Other reports showed that the total number of monthly cash recipients exceeded the country’s total population by 500, 000, as “dead people” were also receiving over IR 9 trillion. A report by the Ministry of Finance and Economy in mid-2014 claimed that during the first phase of the program, purchasing power of families had fallen by 5%, resulting in 31% of people under the poverty line.
Finally, a report by the Majlis Research Center in mid-2014 claims that equal monthly cash payments to all families did not reduce income disparities among various social strata, and actually helped higher categories more.
Lamenting these shortcomings, the Minister of Economic Affairs and Finance Ali Tayyebnia, has called the day of monthly payment one of “great calamity” for the government. And the Oil Minister Bijan Zanganeh has labeled the scheme a “vivid torture.”
AN ENDLESS TUNNEL
With the Rohani government beginning its third year in office, and despite much popular expectations and some vague official promises, no new subsidy program has been announced, and there are no indications that any such is on the cards. The government spokesman in fact announced that the program would continue this year and next. It seems that the new administration is satisfied with following the current, and much criticized scheme – with only some reduction in the number of wealthy recipients.
According to newspaper reports, the authorities are currently engaged in the immediate suspension of 2 million and ultimately 6 million recipients – as this year’s budget legislation requires.

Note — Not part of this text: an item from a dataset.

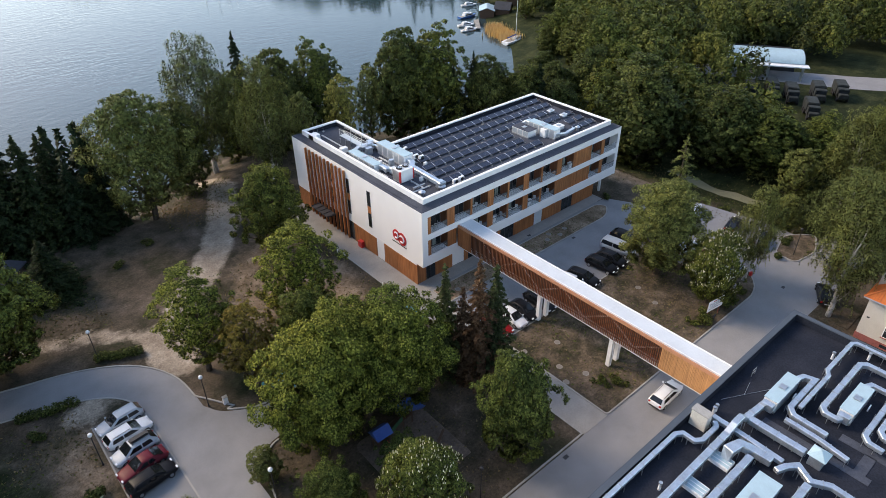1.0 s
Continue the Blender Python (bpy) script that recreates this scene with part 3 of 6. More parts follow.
# emblem on the west wall: two red discs with pale curves and a dark bar
emblem = thing("wall_emblem", "red emblem of two discs above a dark bar on white render", "sign")
for cy, cz, r in ((5.55, 6.0, 0.82), (4.35, 5.85, 0.95)):
    bm = bmesh.new()
    tube(bm, (-0.002, cy, cz), (-0.06, cy, cz), r, n=32)
    part("disc", bm, RED, emblem)
    bm = bmesh.new()
    for k in range(14):
        a, b = 0.7 + k * 0.33, 0.7 + (k + 1) * 0.33
        tube(bm, (-0.075, cy + math.cos(a) * r * 0.5, cz + math.sin(a) * r * 0.5), (-0.075, cy + math.cos(b) * r * 0.5, cz + math.sin(b) * r * 0.5), r * 0.14, n=6)
    part("pale_curve", bm, METAL_WHITE, emblem)
boxes("dark_bar", [(-0.05, -0.004, 3.4, 6.5, 4.72, 4.84)], BLACK, emblem)

# ---- the bridge ----
bridge = thing("link_bridge", "covered timber-screened footbridge joining both buildings", "bridge")
X0, X1, Y0, Y1, ZB, ZR = 6.15, 8.55, -38.25, -0.02, 4.35, 7.55
boxes("deck", [(X0 + 0.15, X1 - 0.15, Y0, Y1, ZB, ZB + 0.35)], METAL_WHITE, bridge)
boxes("roof_sheet", [(X0 + 0.25, X1 - 0.12, Y0, Y1, ZR - 0.06, ZR)], surface("pale_membrane", (0.56, 0.6, 0.63), 0.7, var=0.08, scale=0.35, fine=5, bump=0.05), bridge, "white roof membrane")
boxes("roof_upstand", [(X0 + 0.17, X0 + 0.27, Y0, Y1, ZR - 0.2, ZR + 0.2), (X1 - 0.12, X1, Y0, Y1, ZR - 0.2, ZR + 0.1)], METAL_WHITE, bridge)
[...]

However, even if the 2 million claimants so far said to be excluded are permanently left out, and no potential protesters restored, the program would still be in deficit this year and beyond – unless and until the whole 6 million are permanently cut.
And, in the highly unlikely case of the government succeeds in dropping 6 million current recipients from the dole, the subsidies albatross would still hang on the government’s neck. It would still be facing, some 10 to 12 million people in need of aid (currently supported by various charity organizations), but on the whole 70 million or so citizens expecting to be paid more than a $1bn every month.

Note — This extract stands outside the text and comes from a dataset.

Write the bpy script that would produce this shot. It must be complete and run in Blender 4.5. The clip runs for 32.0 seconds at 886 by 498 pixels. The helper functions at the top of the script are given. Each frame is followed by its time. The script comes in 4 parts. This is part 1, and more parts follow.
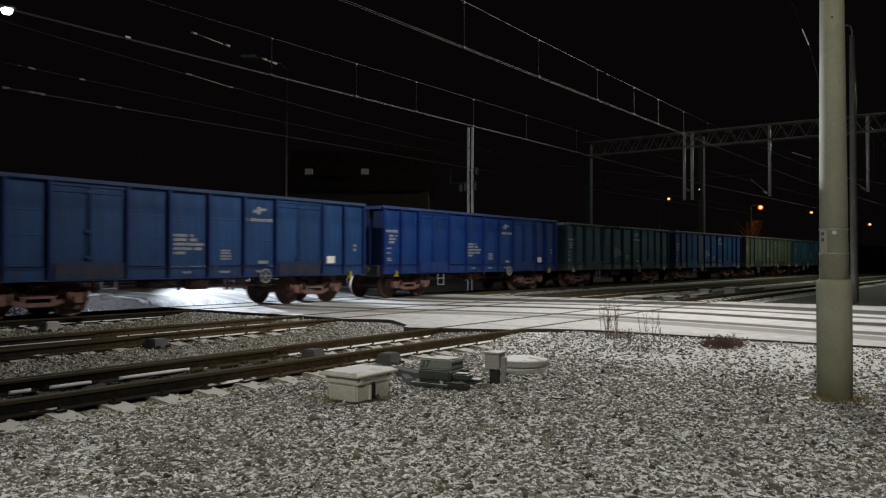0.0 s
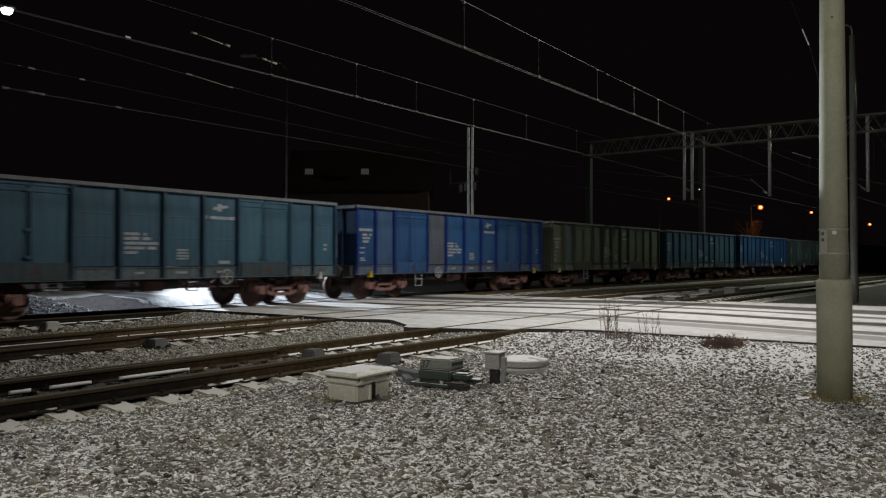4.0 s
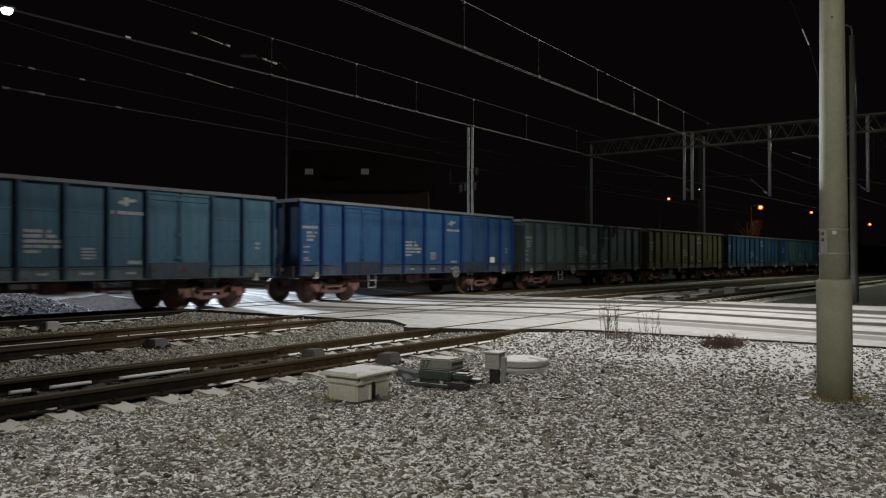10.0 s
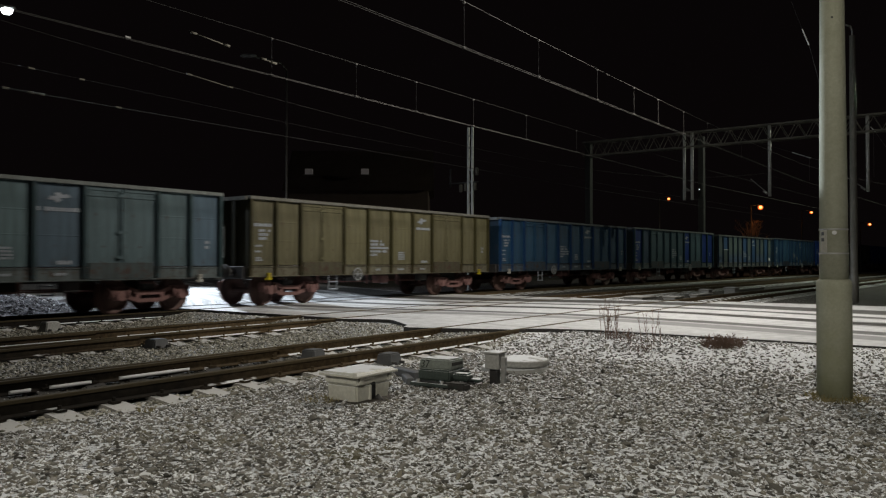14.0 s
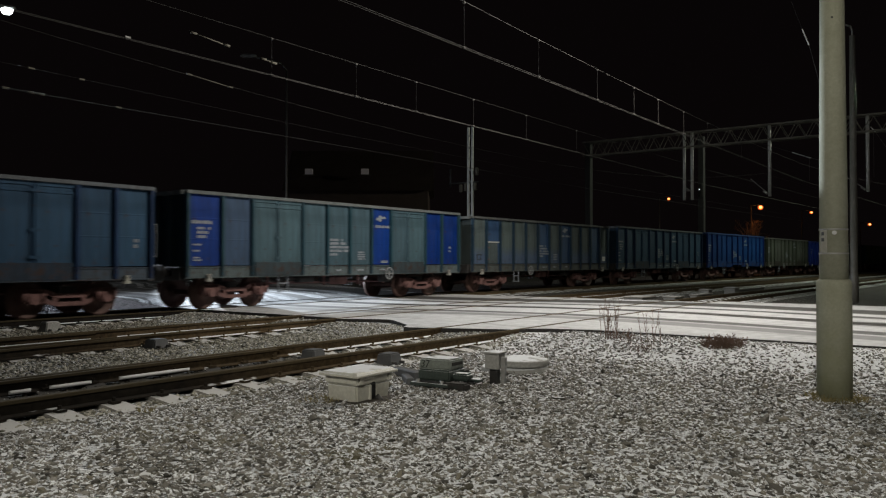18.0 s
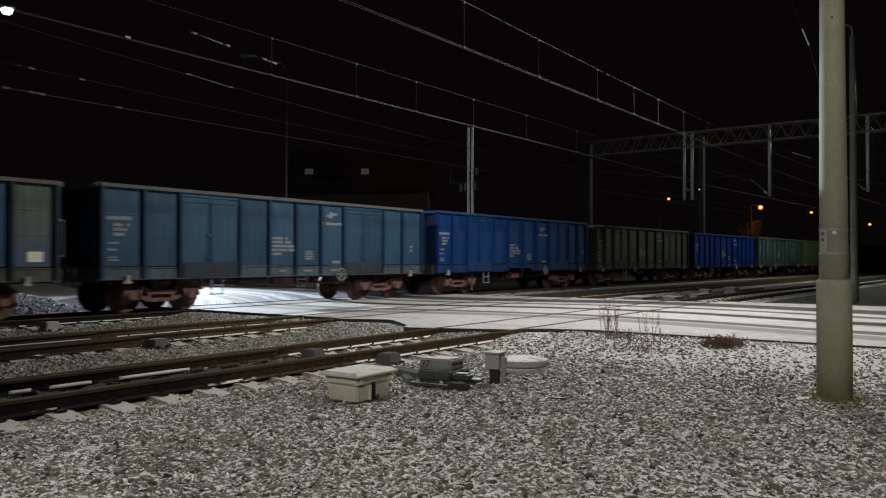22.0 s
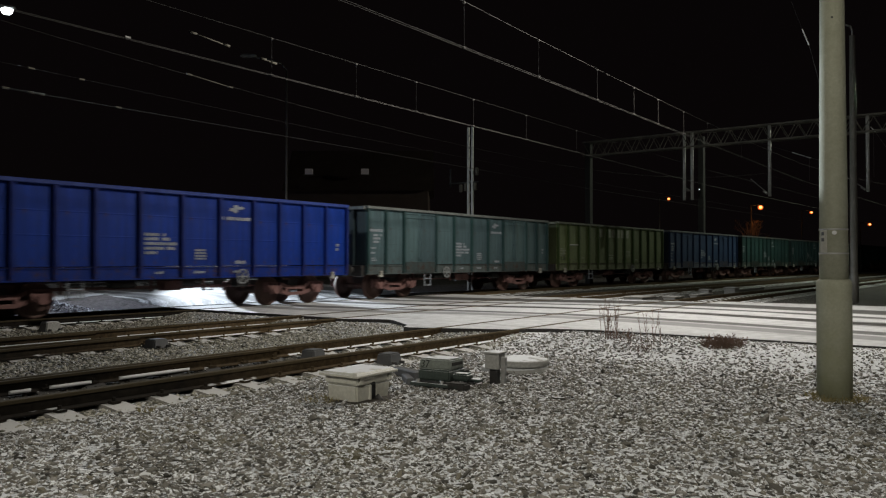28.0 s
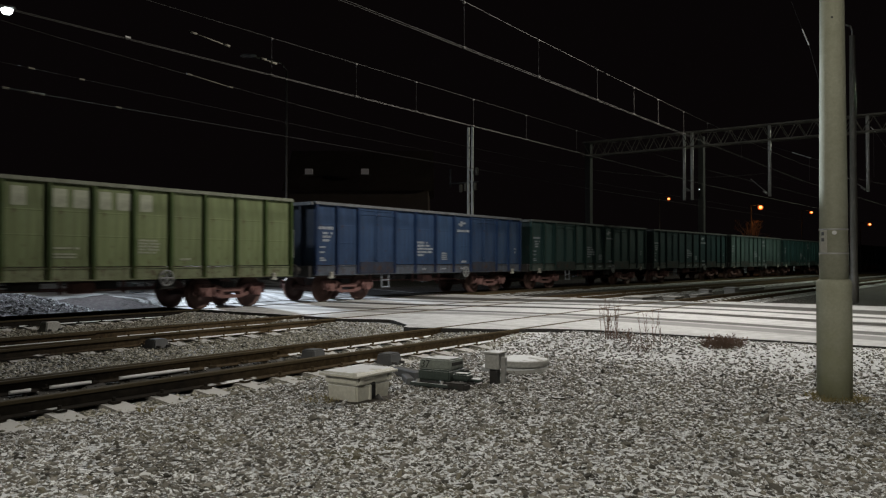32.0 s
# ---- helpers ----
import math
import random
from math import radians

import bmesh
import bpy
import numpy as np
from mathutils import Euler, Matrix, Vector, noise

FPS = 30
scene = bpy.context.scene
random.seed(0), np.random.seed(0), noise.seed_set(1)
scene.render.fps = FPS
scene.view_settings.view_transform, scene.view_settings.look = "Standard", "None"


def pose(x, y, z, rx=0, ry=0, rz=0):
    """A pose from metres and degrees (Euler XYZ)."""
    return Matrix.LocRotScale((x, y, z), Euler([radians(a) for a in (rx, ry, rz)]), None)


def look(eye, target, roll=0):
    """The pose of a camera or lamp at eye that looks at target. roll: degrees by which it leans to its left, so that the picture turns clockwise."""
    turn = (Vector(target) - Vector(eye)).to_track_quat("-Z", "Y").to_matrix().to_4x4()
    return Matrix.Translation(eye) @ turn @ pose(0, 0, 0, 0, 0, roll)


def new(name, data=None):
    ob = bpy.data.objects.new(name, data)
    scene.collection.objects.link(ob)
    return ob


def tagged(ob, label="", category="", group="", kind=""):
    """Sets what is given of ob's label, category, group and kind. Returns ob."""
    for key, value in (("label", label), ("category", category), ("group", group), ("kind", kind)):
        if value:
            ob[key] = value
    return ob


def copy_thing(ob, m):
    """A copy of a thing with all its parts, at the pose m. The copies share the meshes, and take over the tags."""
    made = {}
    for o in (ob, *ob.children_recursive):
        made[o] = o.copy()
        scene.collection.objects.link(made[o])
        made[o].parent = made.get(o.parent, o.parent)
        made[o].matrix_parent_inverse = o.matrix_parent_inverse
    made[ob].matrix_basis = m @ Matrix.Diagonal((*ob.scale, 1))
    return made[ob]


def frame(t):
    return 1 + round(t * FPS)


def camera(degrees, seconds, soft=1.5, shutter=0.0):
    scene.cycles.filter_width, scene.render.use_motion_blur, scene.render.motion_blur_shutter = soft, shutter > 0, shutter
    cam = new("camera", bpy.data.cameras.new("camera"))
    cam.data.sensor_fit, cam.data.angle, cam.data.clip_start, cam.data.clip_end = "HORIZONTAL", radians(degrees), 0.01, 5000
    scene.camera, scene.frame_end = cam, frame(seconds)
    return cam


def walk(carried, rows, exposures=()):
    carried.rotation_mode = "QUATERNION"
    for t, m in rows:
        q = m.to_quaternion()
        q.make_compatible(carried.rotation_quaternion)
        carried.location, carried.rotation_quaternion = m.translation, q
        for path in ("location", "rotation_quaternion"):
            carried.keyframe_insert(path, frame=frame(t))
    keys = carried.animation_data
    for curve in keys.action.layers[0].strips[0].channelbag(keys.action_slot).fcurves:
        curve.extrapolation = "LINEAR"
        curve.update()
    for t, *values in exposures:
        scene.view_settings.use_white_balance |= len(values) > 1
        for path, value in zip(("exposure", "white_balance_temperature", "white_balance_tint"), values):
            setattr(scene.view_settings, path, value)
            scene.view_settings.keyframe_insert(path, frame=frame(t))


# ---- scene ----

The program’s inability to pay this sum out of the program’s own revenues (ie higher energy and utility prices) would thus require tapping funds from other public revenues – most readily the oil export receipts. In this process, the government would be engaged in using an exhaustible resource – whose proceeds should be used to finish some 10,000 or more already unfinished development projects – to pay for needless mass consumption. Mr Rohani’s “wise men” know all this, but the rock still stays at the bottom of the well.